__GIVEN EXERCISE__.
Set down each line from the one containing "Continue the Blender" to the one containing "0.12, LEAF_IVY, 6)", inclusive, exactly as written and with nothing further.

=-=-=-=-=

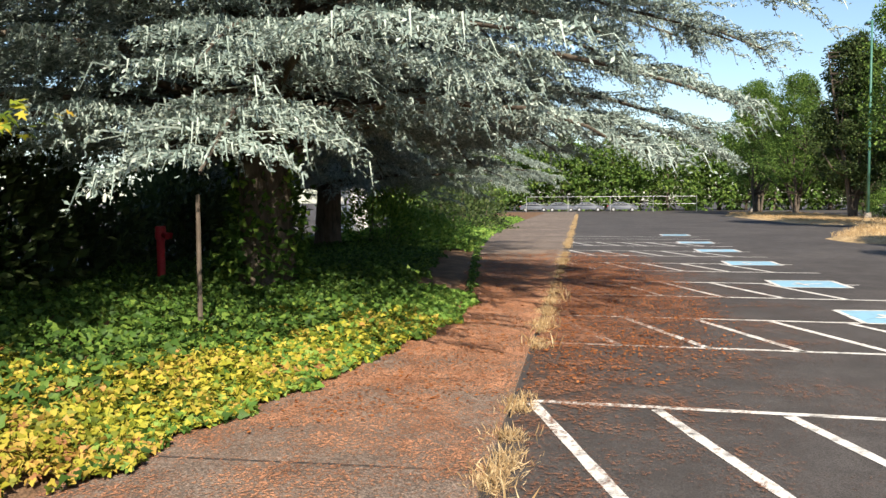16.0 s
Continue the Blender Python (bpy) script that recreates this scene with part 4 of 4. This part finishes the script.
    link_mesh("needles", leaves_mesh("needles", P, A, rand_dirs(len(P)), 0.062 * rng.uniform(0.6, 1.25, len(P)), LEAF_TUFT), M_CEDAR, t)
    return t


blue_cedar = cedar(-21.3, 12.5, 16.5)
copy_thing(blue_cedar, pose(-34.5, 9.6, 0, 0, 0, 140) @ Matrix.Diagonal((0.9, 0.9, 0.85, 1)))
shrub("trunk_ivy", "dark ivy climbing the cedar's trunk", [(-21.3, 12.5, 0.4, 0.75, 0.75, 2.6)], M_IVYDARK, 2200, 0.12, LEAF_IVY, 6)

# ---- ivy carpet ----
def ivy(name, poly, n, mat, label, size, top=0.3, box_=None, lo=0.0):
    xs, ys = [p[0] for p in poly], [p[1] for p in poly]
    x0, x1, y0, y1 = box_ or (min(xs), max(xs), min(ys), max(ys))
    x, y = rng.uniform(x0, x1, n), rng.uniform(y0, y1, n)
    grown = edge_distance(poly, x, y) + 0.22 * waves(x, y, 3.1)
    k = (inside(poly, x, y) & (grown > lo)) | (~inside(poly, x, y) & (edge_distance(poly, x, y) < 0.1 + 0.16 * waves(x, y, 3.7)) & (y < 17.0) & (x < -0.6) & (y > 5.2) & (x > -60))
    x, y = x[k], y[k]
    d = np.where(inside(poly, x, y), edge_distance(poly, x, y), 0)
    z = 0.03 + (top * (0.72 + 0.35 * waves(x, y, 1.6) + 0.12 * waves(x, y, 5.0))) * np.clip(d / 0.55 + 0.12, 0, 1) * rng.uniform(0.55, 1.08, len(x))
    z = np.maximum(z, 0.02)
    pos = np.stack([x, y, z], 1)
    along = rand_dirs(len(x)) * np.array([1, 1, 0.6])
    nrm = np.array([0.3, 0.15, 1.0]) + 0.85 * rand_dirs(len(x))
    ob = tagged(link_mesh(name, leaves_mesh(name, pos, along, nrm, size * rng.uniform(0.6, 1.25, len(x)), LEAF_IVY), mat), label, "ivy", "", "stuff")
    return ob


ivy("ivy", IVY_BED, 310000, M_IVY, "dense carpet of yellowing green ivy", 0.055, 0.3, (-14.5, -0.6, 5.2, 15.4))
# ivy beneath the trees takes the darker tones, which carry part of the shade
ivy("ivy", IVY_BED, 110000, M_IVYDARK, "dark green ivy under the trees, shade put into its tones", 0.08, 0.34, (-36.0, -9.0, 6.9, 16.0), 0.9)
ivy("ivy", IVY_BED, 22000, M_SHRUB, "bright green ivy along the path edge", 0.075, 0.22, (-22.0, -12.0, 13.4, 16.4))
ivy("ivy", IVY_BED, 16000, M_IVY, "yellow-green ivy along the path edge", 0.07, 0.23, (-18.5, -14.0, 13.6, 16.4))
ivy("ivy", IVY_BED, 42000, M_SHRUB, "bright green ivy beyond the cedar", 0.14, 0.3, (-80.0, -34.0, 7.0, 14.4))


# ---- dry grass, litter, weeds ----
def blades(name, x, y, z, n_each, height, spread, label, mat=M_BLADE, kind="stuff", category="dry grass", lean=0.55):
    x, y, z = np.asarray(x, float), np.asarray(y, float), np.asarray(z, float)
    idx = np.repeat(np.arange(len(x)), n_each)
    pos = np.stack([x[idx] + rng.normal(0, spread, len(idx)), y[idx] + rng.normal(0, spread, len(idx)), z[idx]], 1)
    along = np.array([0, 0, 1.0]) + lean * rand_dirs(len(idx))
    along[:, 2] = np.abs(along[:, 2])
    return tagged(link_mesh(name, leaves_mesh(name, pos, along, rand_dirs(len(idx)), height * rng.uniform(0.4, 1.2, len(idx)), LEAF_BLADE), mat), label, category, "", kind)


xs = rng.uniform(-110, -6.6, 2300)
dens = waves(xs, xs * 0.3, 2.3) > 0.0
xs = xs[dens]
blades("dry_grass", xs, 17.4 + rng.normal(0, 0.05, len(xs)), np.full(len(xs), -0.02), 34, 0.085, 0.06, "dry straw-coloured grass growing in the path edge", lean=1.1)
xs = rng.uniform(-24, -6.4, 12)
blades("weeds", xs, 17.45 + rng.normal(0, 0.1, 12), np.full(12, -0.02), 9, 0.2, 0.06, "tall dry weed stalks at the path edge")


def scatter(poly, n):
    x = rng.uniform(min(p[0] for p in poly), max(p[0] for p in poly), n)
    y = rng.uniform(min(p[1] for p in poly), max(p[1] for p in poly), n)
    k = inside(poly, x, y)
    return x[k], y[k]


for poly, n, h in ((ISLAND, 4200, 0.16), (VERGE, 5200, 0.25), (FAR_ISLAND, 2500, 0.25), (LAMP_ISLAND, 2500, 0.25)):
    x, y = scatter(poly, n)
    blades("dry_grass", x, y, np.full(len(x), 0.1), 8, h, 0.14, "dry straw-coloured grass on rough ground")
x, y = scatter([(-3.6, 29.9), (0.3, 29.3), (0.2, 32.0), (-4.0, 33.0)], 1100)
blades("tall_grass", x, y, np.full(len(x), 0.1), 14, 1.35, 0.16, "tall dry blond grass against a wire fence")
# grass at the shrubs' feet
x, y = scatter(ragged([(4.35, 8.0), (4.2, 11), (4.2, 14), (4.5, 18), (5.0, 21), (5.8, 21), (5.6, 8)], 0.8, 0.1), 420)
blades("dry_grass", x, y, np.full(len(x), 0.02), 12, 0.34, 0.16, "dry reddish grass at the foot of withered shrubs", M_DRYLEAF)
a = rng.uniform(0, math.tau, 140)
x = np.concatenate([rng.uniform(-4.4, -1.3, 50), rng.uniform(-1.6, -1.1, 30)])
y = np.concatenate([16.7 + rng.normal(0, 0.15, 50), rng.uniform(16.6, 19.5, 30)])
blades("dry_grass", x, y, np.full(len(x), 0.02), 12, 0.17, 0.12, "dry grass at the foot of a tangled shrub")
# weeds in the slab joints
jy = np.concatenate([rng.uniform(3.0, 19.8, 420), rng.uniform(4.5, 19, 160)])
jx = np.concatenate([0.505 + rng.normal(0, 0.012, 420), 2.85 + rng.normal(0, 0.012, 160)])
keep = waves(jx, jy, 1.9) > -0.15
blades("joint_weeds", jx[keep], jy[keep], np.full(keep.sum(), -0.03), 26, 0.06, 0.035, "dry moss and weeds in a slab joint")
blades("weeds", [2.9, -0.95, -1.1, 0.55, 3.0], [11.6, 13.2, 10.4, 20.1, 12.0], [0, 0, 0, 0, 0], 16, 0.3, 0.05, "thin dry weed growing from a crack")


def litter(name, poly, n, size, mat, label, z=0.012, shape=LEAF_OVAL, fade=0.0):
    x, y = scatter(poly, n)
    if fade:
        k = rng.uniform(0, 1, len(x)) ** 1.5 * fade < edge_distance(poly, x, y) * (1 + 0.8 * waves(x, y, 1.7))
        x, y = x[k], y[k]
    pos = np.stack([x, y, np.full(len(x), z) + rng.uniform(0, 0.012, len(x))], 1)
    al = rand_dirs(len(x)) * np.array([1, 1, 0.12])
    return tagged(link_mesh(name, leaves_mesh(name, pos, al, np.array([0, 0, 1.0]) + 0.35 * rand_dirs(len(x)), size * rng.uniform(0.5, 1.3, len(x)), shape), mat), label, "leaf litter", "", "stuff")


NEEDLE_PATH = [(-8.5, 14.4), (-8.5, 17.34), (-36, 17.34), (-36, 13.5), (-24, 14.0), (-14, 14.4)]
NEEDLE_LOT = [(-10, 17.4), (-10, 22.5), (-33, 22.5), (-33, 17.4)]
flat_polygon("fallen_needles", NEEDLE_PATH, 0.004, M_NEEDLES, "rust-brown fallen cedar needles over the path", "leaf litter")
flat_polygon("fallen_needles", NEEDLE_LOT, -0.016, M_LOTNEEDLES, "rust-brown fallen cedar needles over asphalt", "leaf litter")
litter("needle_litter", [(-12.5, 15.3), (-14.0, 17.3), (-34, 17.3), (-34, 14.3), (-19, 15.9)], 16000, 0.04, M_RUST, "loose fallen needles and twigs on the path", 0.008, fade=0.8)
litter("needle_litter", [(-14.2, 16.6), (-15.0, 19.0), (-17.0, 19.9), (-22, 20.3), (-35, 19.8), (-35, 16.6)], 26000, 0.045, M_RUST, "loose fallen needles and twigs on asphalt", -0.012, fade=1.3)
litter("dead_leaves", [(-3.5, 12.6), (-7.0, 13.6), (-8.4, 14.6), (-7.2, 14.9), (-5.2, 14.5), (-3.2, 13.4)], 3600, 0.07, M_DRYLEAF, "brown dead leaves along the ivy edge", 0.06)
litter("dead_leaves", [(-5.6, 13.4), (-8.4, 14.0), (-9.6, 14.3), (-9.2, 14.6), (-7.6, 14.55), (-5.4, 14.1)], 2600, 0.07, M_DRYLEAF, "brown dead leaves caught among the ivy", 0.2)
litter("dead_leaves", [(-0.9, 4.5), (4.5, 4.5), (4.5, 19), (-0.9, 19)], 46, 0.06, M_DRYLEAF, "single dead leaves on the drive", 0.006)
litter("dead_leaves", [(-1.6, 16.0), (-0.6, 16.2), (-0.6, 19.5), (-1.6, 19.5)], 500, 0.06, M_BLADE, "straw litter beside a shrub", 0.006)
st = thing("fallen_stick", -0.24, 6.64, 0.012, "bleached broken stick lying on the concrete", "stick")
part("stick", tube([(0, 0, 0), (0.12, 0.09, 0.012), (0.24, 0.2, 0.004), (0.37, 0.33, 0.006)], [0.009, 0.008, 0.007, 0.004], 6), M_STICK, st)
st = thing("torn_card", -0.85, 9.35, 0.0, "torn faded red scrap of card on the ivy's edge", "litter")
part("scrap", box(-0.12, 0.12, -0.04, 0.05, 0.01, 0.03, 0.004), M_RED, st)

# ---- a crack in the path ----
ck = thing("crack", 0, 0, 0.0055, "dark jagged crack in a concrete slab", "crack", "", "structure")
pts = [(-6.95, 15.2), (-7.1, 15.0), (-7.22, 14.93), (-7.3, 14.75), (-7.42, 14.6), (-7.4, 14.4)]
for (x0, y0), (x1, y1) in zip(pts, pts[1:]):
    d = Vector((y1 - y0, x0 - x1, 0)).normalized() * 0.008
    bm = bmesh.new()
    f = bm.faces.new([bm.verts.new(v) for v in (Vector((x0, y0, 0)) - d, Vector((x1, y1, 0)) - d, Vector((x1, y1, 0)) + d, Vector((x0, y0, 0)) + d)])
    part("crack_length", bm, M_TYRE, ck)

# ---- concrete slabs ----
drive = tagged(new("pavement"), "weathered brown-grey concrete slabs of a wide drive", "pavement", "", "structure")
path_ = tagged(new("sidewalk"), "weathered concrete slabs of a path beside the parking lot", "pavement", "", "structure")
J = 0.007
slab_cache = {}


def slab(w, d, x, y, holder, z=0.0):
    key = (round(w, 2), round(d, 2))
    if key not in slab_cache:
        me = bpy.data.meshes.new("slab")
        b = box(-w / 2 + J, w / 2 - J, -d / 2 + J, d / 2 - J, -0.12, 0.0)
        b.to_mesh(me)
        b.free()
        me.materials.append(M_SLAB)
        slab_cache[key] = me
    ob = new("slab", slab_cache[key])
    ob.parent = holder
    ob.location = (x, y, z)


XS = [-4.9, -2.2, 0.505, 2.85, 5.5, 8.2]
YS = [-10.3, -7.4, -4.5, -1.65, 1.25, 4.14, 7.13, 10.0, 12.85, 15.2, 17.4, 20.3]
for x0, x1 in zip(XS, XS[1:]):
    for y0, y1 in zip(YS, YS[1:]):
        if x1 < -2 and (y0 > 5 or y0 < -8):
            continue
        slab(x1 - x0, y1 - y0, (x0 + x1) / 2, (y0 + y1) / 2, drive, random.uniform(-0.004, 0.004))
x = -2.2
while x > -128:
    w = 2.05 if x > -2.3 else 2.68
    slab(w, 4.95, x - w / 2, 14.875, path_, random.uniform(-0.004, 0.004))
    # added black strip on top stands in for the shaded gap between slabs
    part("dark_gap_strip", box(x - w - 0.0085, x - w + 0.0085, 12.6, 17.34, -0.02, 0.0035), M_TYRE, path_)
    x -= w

=-=-=-=-=

__FINISHED TASK__.
Continue the Blender Python (bpy) script that recreates this scene with part 4 of 4. This part finishes the script.
    link_mesh("needles", leaves_mesh("needles", P, A, rand_dirs(len(P)), 0.062 * rng.uniform(0.6, 1.25, len(P)), LEAF_TUFT), M_CEDAR, t)
    return t


blue_cedar = cedar(-21.3, 12.5, 16.5)
copy_thing(blue_cedar, pose(-34.5, 9.6, 0, 0, 0, 140) @ Matrix.Diagonal((0.9, 0.9, 0.85, 1)))
shrub("trunk_ivy", "dark ivy climbing the cedar's trunk", [(-21.3, 12.5, 0.4, 0.75, 0.75, 2.6)], M_IVYDARK, 2200, 0.12, LEAF_IVY, 6)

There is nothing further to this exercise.